Flaky test on dummyVars
MichaelChirico opened this issue · 0 comments
MichaelChirico commented
This test is flaky:
It fails whenever some entry from 1:15
is missing from sample.int(15, size = 100, replace = TRUE, prob = rep(1 / 15, 15))
.
That happens about (probably exactly? too lazy to do the math) 1.5% of the time:
mean(replicate(1e6, all(1:15 %in% sample.int(15, size = 100, replace = TRUE, prob = rep(1 / 15, 15)))))
# [1] [1] 0.984922
Observe:
# get an entry missing one of 1:15
repeat {
entry <- sample.int(15, size = 100, replace = TRUE, prob = rep(1 / 15, 15))
if (!all(1:15 %in% entry)) break
}
# now finish the test
data = data.frame(matrix(rep(as.factor(entry), 15), ncol = 15), stringsAsFactors = TRUE)

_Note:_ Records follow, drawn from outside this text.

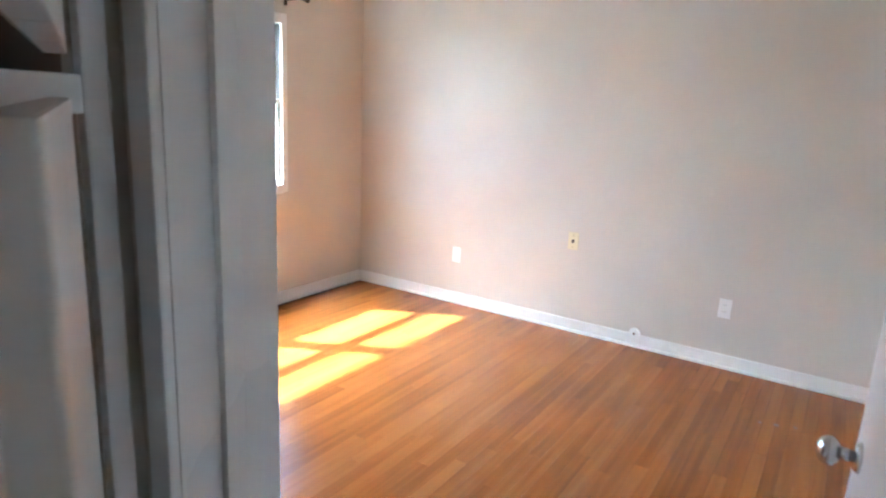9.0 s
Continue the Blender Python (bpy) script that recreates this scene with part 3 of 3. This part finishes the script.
# ---------------------------------------------------------------- outdoors
G = -0.45
ground = structure("ground", bx(-900, 900, -900, 900, G - 0.4, G - 0.12), M_GRASS, "flat ground reaching the horizon", "ground")
structure("road", bx(-20.9, -9.92, -90, 140, G - 0.12, G), M_ASPHALT, "pale sunlit asphalt street", "road")
structure("pavement", boxes((-9.92, -9.74, -90, 140, G - 0.12, G + 0.13), (-9.738, -8.0, -90, 140, G - 0.12, G + 0.10)), M_CONCRETE, "concrete kerb and footpath on the near side", "pavement")
structure("driveway", bx(-7.998, -4.3, 9.2, 14.2, G - 0.1, G + 0.14), M_CONCRETE, "pale concrete driveway", "driveway")
structure("front_lawn", boxes((-8.0, -4.23, -90, 140, G - 0.12, G + 0.09)), M_GRASS, "mown front lawn strip", "lawn")
structure("pavement", boxes((-21.08, -20.9, -90, 140, G - 0.12, G + 0.13), (-23.6, -22.3, -90, 140, G - 0.12, G + 0.14)), M_CONCRETE, "concrete kerb and footpath across the street", "pavement")
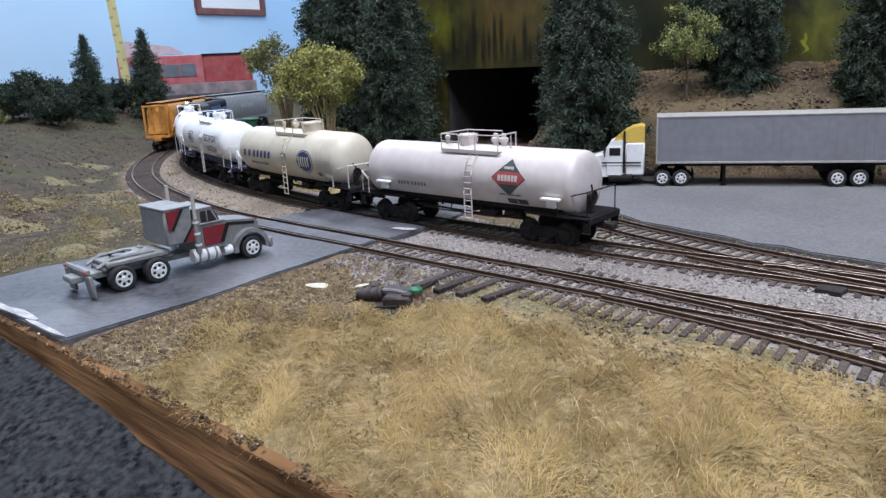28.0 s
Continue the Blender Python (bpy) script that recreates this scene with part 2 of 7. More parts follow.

essai_dummyVars = caret::dummyVars(stats::as.formula(paste0("~ ", colnames(data), collapse = "+")), data)
exp_names_lvls <- apply(expand.grid(paste0("X",1:15), paste0(".",1:15)), 1, paste, collapse="")
res_names_lvls <- colnames(predict(essai_dummyVars, data))
all(exp_names_lvls %in% res_names_lvls)
# [1] FALSE